Judicial Capture and Organized Crime: The symbiosis between state and private actors has consolidated networks that capture both institutions and private companies. This section analyzes how organized crime conditions judicial independence and how corporate law firms defend organized crime in contexts of high violence. Special attention is given to the phenomenon of "justice under threat," where fear becomes a procedural management tool that erodes the impartiality of judicial actors.

Architectures of Noncompliance: This section invites investigation into the spatial and structural dimensions of white-collar crime. In the context of fugitive justice, the company is not only an economic actor but also a device for concealing illicit criminal markets. Thus, this focus area seeks to analyze how complex organizations use business activity as a disguise to facilitate, finance, or conceal criminal activity, as well as the evolution of criminology with a view to understanding the dynamics embedded in corporate criminology.

3. Challenges and Resistance to Corruption

Structural Challenges and Supranational Impunity: When states develop strategies to evade judgments and delegitimize international bodies, the effectiveness of international law is called into question. This section examines the fight against impunity in scenarios where criminal structures are supranational, challenging states' capacity to guarantee social welfare.

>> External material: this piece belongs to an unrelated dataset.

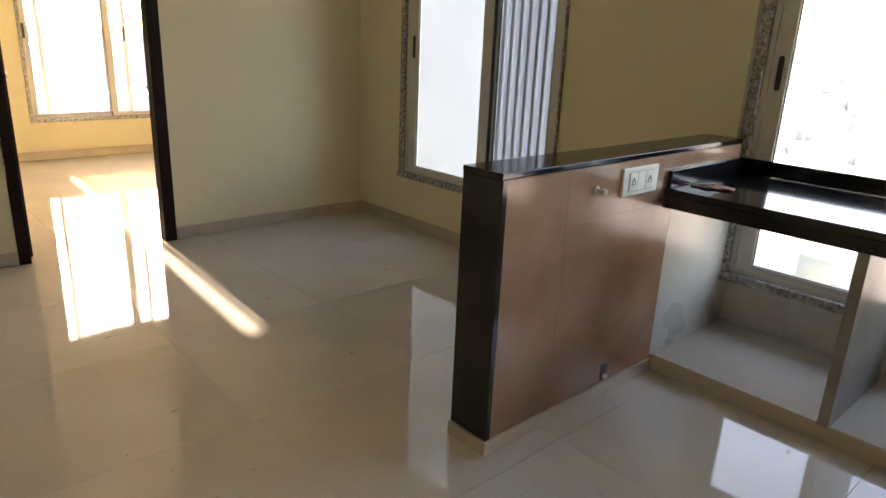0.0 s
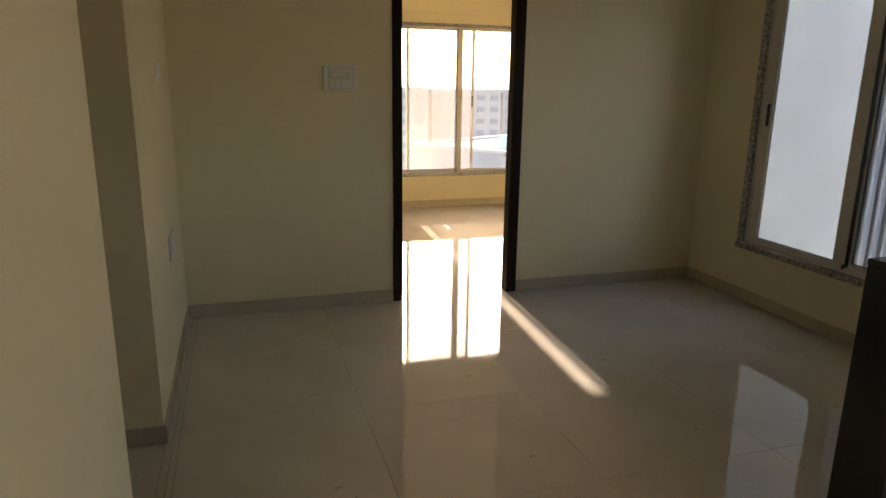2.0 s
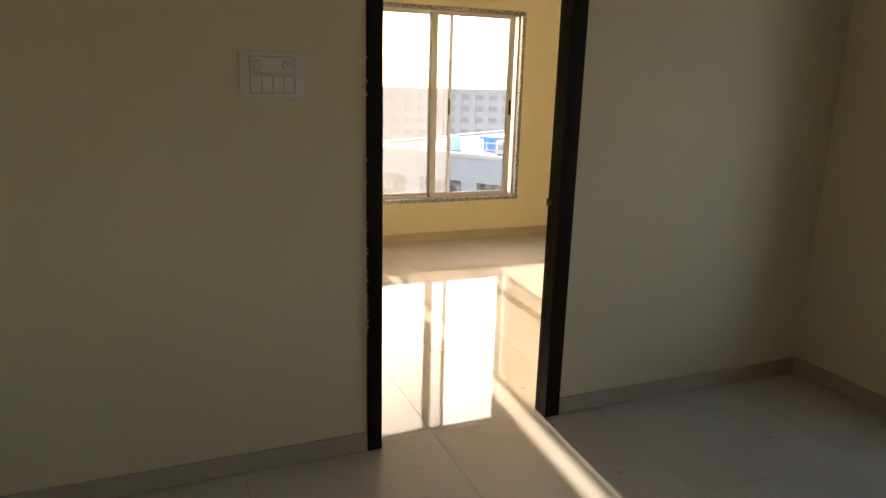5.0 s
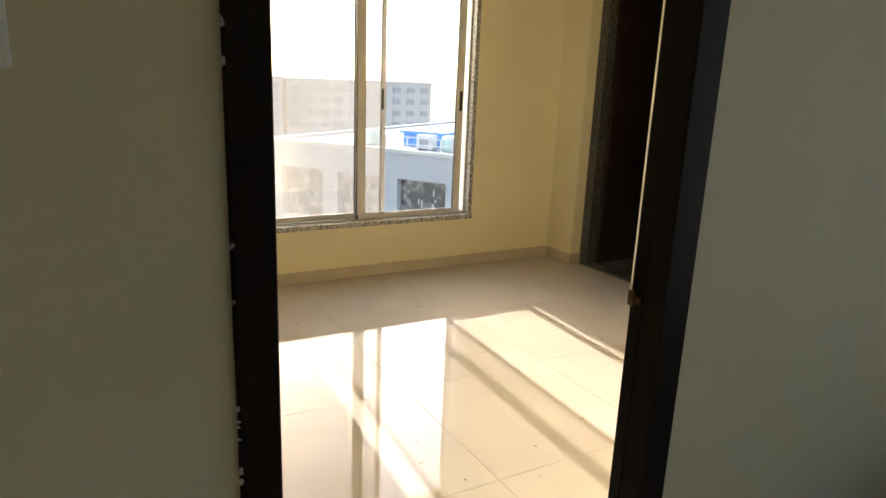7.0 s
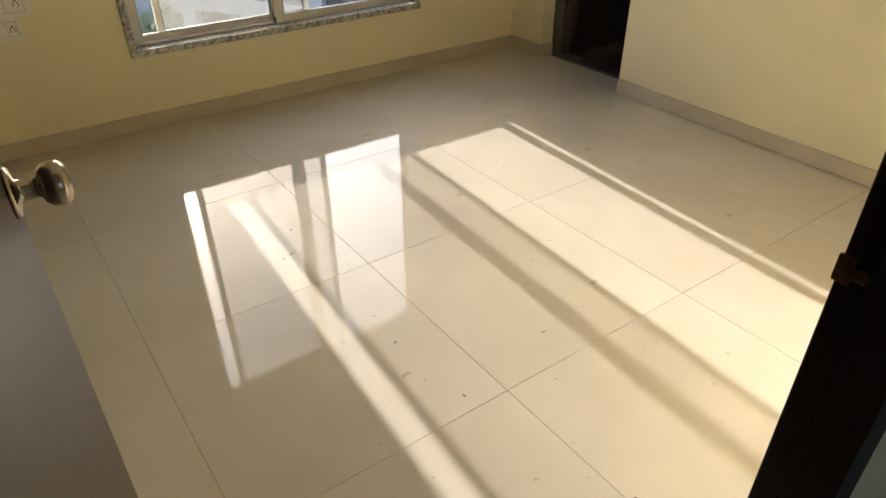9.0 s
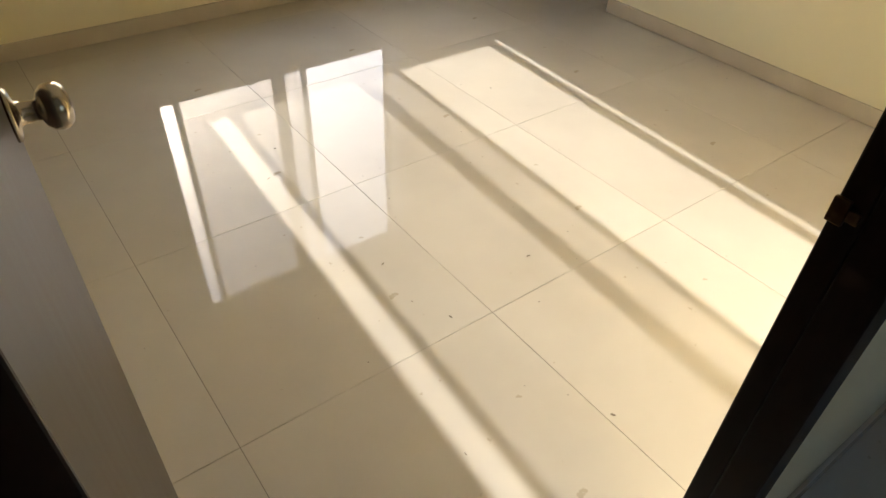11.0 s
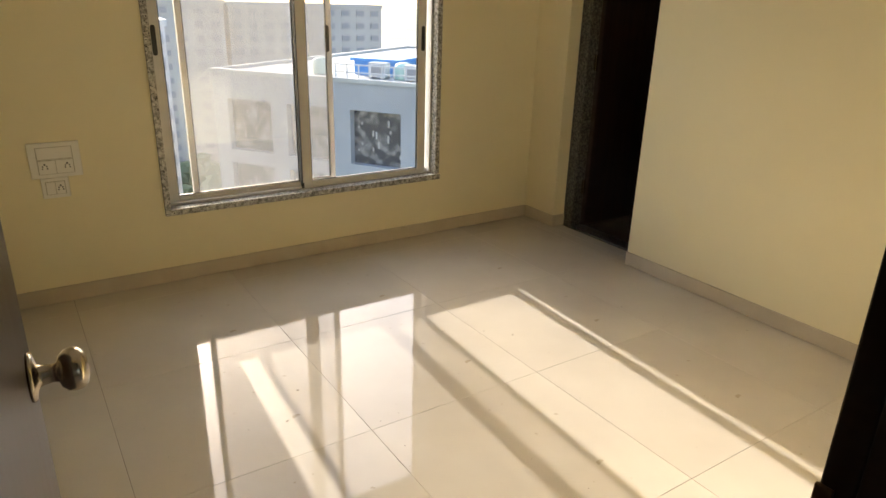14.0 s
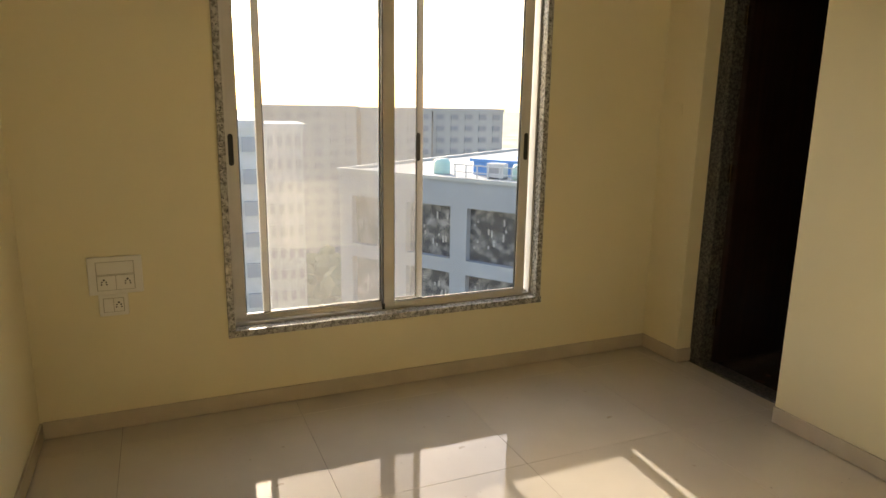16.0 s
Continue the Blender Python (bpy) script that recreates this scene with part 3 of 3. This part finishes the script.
def office(m, depth, height, floors, bays):
    """Office block; local x along its front, y to its back, roof at z = 0."""
    o = thing("office_building", "pale panelled office block with dark recessed windows", "building", m)
    fh, bay, post, head = 4.3, 4.65, 0.6, 1.65
    length = 0.5 + bays * bay
    wall = bmesh.new()
    slab(wall, 0, length, 0.6, depth, -height, -0.05)
    for i in range(bays + 1):
        slab(wall, max(i * bay + 0.5 - post, 0), i * bay + 0.5 + post, 0, 0.62, -height, 0)
    for f in range(floors + 1):
        for i in range(bays):
            slab(wall, i * bay + 0.5 + post, (i + 1) * bay + 0.5 - post, 0.004, 0.62, -f * fh - head, 0 if f == 0 else -f * fh - head + 0.92)
    part("wall", wall, FACADE, o)
    part("roof", boxes((0.4, length, 0.7, depth - 0.4, -0.049, 0.02)), ROOFM, o)
    part("parapet", boxes((-0.12, length, -0.12, 0.35, 0.0, 0.22), (-0.12, 0.28, 0.35, depth, 0.0, 0.22), (0.28, length, depth - 0.4, depth, 0.0, 0.22)), ROOFM, o, "pale parapet")
    seam = mesh_of("panel_joint", boxes((-0.02, 0.02, -0.004, 0.0, -head, -0.02)), HAZEW)
    for k in range(int(length / 1.16)):
        q = new("panel_joint", seam)
        q.parent = o
        q.location = (0.6 + k * 1.16, 0, 0)
    r = random.Random(31)
    for f in range(floors):
        for i in range(bays):
            u0, u1, z0, z1 = i * bay + 0.5 + post, (i + 1) * bay + 0.5 - post, -(f + 1) * fh - head + 0.92, -f * fh - head
            w = part("window", boxes((u0, u1, 0.5, 0.61, z0, z1)), DARKW, o, "dark office window")
            # Pale strips in front of the glass imitate its streaky reflections.
            for k in range(12):
                c, h = u0 + 0.2 + (u1 - u0 - 0.4) * r.random(), 0.1 + 0.45 * r.random()
                zc = z0 + 0.5 + (z1 - z0 - 1.4) * r.random()
                part("reflection_streak", boxes((c - 0.05, c + 0.05, 0.47 - 0.002 * k, 0.496 - 0.002 * k, zc, zc + h)), HAZEB, w, "pale strip before the glass, painted as a streaky reflection")
    return o


off_m = pose(12.14, 45.8, -3.26, 0, 0, math.degrees(math.atan2(-0.825, 0.565)))
office(off_m, 30, 31, 4, 7)


def roof_thing(name, label, category, u, v, build):
    """A thing on the office roof, u along the front and v back from it."""
    o = thing(name, label, category, off_m @ pose(u, v, 0.02))
    build(o)
    return o


def shed(w, d, h, mat, walls=None):
    def build(o):
        part("body", boxes((0, w, 0, d, 0, h)), walls or ROOFM, o)
        part("roof", boxes((-0.2, w + 0.2, -0.2, d + 0.2, h, h + 0.18)), mat, o)
    return build


roof_thing("roof_shed", "low rooftop shed with a blue sheet roof", "shed", 8.5, 4, shed(3.2, 4, 0.9, BLUE, BLUE))
roof_thing("roof_shed", "long rooftop shed with a blue sheet roof", "shed", 14.5, 3.2, shed(10, 7, 0.5, BLUE))
roof_thing("roof_unit", "pale green rooftop plant unit", "plant unit", 12, 8, shed(4, 5, 1.35, GREENB, GREENB))
roof_thing("roof_unit", "white rooftop plant unit", "plant unit", 19, 11, shed(6, 6, 1.2, ROOFM))
for u, v, w in ((10.5, 2.2, 1.2), (13.2, 1.8, 0.9), (17.0, 1.6, 1.4), (20.5, 2.0, 1.0), (16.0, 12.0, 2.0), (22.0, 9.0, 1.6)):
    o = thing("air_conditioner", "boxy white rooftop air conditioner unit", "air conditioner", off_m @ pose(u, v, 0.02), group="roof air conditioners")
    part("casing", boxes((0, w, 0, 0.7, 0.1, 1.0), bevel=0.03), WHITEW, o)
    part("grille", boxes((0.12, w - 0.12, -0.02, 0.0, 0.25, 0.85)), HAZEW, o, "dark fan grille")
    for fx in (0.05, w - 0.15):
        part("foot", boxes((fx, fx + 0.1, 0, 0.7, 0, 0.1)), HAZEW, o)
for u in (6.6, 12.6):
    o = thing("water_tank", "round green plastic water tank on the roof", "tank", off_m @ pose(u, 3.0, 0.02), group="roof water tanks")
    part("tank", lathe([(0.55, 0), (0.58, 0.1), (0.58, 0.75), (0.5, 0.95), (0.2, 1.05), (0.05, 1.06)], 16), GREENB, o)
rail = thing("roof_railing", "white pipe railing along the roof edge", "railing", off_m @ pose(9, 0.7, 0.02))
for i in range(19):
    part("post", boxes((i * 0.8, i * 0.8 + 0.07, 0, 0.07, 0, 0.95)), WHITEW, rail)
for z in (0.45, 0.9):
    part("bar", boxes((-0.1, 14.6, 0.005, 0.065, z, z + 0.07)), WHITEW, rail)


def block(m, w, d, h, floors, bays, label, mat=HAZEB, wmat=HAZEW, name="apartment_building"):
    o = thing(name, label, "building", m)
    part("wall", boxes((0, w, 0, d, 0, h)), mat, o)
    part("roof", boxes((-0.3, w + 0.3, -0.3, d + 0.3, h, h + 0.7)), mat, o)
    fh, bw = h / floors, w / bays
    wins = [mesh_of("window", boxes((bw * 0.25, bw * 0.75, -0.35, 0.05, fh * 0.3, fh * 0.75)), wmat)]
    for f in range(floors):
        for b in range(bays):
            q = new("window", wins[0])
            q.parent = o
            q.location = (b * bw, 0, f * fh)
    return o


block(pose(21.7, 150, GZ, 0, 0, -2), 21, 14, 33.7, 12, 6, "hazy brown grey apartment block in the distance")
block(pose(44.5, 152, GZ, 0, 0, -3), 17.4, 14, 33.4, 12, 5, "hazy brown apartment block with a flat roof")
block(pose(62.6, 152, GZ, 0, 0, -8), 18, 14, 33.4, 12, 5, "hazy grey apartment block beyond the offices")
# These towers' windows take the pale facade colour, as painted haze.
block(pose(12.1, 80, GZ, 0, 0, -6), 4.3, 10, 32.1, 12, 4, "pale residential tower with small windows", WHITEW, FACADE)
block(pose(-4.4, 60, GZ, 0, 0, -4), 13.2, 12, 33.1, 12, 6, "white residential tower close by", WHITEW, FACADE)


def scatter(name, label, category, mat, count, xr, yr, size, height, seed):
    r = random.Random(seed)
    verts, faces = [], []
    for _ in range(count):
        x, y, w, d, h = r.uniform(*xr), r.uniform(*yr), r.uniform(*size), r.uniform(*size), r.uniform(*height)
        a = r.uniform(0, 1.5)
        c, s, k = math.cos(a), math.sin(a), len(verts)
        for z, q in ((GZ, 1), (GZ + h, 1)):
            for dx, dy in ((-w, -d), (w, -d), (w, d), (-w, d)):
                verts.append((x + (dx * c - dy * s) * q, y + (dx * s + dy * c) * q, z))
        faces += [(k, k + 1, k + 5, k + 4), (k + 1, k + 2, k + 6, k + 5), (k + 2, k + 3, k + 7, k + 6), (k + 3, k, k + 4, k + 7), (k + 4, k + 5, k + 6, k + 7)]
    me = bpy.data.meshes.new(name)
    me.from_pydata(verts, [], faces)
    me.materials.append(mat)
    return tagged(new(name, me), label, category, kind="stuff")


scatter("far_town", "low hazy houses spread below the kitchen window", "houses", TOWN, 900, (60, 520), (-180, 330), (3, 9), (3, 11), 3)
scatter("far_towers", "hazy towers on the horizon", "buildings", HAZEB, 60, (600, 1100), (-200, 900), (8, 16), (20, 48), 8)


def far_trees():
    r = random.Random(12)
    bm = bmesh.new()
    for _ in range(160):
        x, y = r.uniform(-5, 60), r.uniform(55, 140)
        for _ in range(3):
            g = bmesh.ops.create_icosphere(bm, subdivisions=1, radius=r.uniform(1.2, 2.8))["verts"]
            dx, dy, dz = r.uniform(-2, 2), r.uniform(-2, 2), r.uniform(1.5, 5)
            for v in g:
                v.co = v.co * r.uniform(0.75, 1.2) + Vector((x + dx, y + dy, GZ + dz))
    return tagged(new("far_trees", mesh_of("far_trees", bm, TREE)), "scrub and trees on the ground far below", "trees", kind="stuff")


far_trees()

# ---- floor tiles ----
floor = structure("floor", boxes((XL - 0.2, XE + 0.1, YS, 0.05, -0.15, -0.004), (XL - 1.6, XL - 0.2, -2.6, -1.58, -0.15, -0.004), (-0.1, RX, 0.05, WB, -0.15, -0.004)), GROUT, "polished cream vitrified tile floor with thin dark joints", "floor")
TS, TX, TY = 0.808, 1.120, 0.878
rooms = [(-0.02, XB, 0.032, WB), (XB, XD, 2.388, WB), (XD, RX - 0.011, 2.388, 3.169), (XL + 0.03, XE, YS, 0.0315), (XL, XL + 0.03, -2.57, 0.0315), (XL - 1.6, XL, -2.57, -1.60)]
cache = {}
for rx0, rx1, ry0, ry1 in rooms:
    for i in range(-9, 5):
        for j in range(-11, 5):
            x0, x1 = max(TX + i * TS, rx0), min(TX + (i + 1) * TS, rx1)
            y0, y1 = max(TY + j * TS, ry0), min(TY + (j + 1) * TS, ry1)
            if x1 - x0 < 0.02 or y1 - y0 < 0.02:
                continue
            w, d = round(x1 - x0, 3), round(y1 - y0, 3)
            if (w, d) not in cache:
                g = 0.0008
                cache[(w, d)] = mesh_of("tile", boxes((g, w - g, g, d - g, -0.008, 0.0), bevel=0.0004), TILE)
            t = new("tile", cache[(w, d)])
            t.parent = floor
            t.location = (x0, y0, 0)


# ---- crumbs and grit left on the floor ----
def crumbs():
    r = random.Random(21)
    bm = bmesh.new()
    spots = [(0.965, 1.25), (0.985, 2.08), (0.872, 1.90), (1.386, 1.01), (2.054, 2.01), (1.004, 0.935), (1.141, 0.41)]
    for i in range(110):
        if i < len(spots):
            x, y, q = *spots[i], 0.0042
        elif i < 70:
            x, y, q = r.uniform(0.1, 3.2), r.uniform(0.2, 3.4), r.uniform(0.0008, 0.0026)
        else:
            x, y, q = r.uniform(-1.2, 2.3), r.uniform(-4.0, -0.1), r.uniform(0.001, 0.0035)
        a = r.uniform(0, 3.1)
        g = bmesh.ops.create_icosphere(bm, subdivisions=1, radius=q)["verts"]
        k = r.uniform(1, 2.4)
        for v in g:
            p, w = v.co.x * k, v.co.y * r.uniform(0.6, 1.0)
            v.co = Vector((x + p * math.cos(a) - w * math.sin(a), y + p * math.sin(a) + w * math.cos(a), (v.co.z + q) * 0.35))
    return tagged(new("floor_grit", mesh_of("floor_grit", bm, GROUT)), "brown crumbs of grit scattered on the polished floor", "grit", kind="stuff")


crumbs()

Governance and Counter-Hegemonic Resistance: In the face of state violence and corruption, struggles for transparency arise. This section explores the role of citizen oversight, digital activism, and the counter-hegemonic use of law to obtain comprehensive reparations. We want to discuss administrative reforms that seek to address nepotism, inefficiency, and other practices that are accentuated and increased alongside corruption. We also want to reflect on whistleblowing as a tool of counter-hegemonic resistance within power structures.

Guidelines

  • Articles, reviews, and interviews should be submitted through our website, using the Submissions button, by Monday, July 6, 2026.
  • Contributions may be written in Spanish, English, or Portuguese.
  • Only contributions that comply with the journal's editorial policy, style guide, and citation guidelines will be accepted.
  • All contributions must be original and cannot be submitted simultaneously to other journals.
  • Submission of articles, essays, reviews, and interviews implies knowledge and acceptance of our code of ethics.

[1] https://www.transparency.org/en/cpi/2025

[2] https://www.transparency.org/es/press/indice-percepcion-corrupcion-2025-americas-perjudica-vida-personas-exacerba-violencia

[3] This concept was elaborated by Maximiliano Rusconi in his book, La justicia prófuga. Por una refundación del sistema judicial (2024).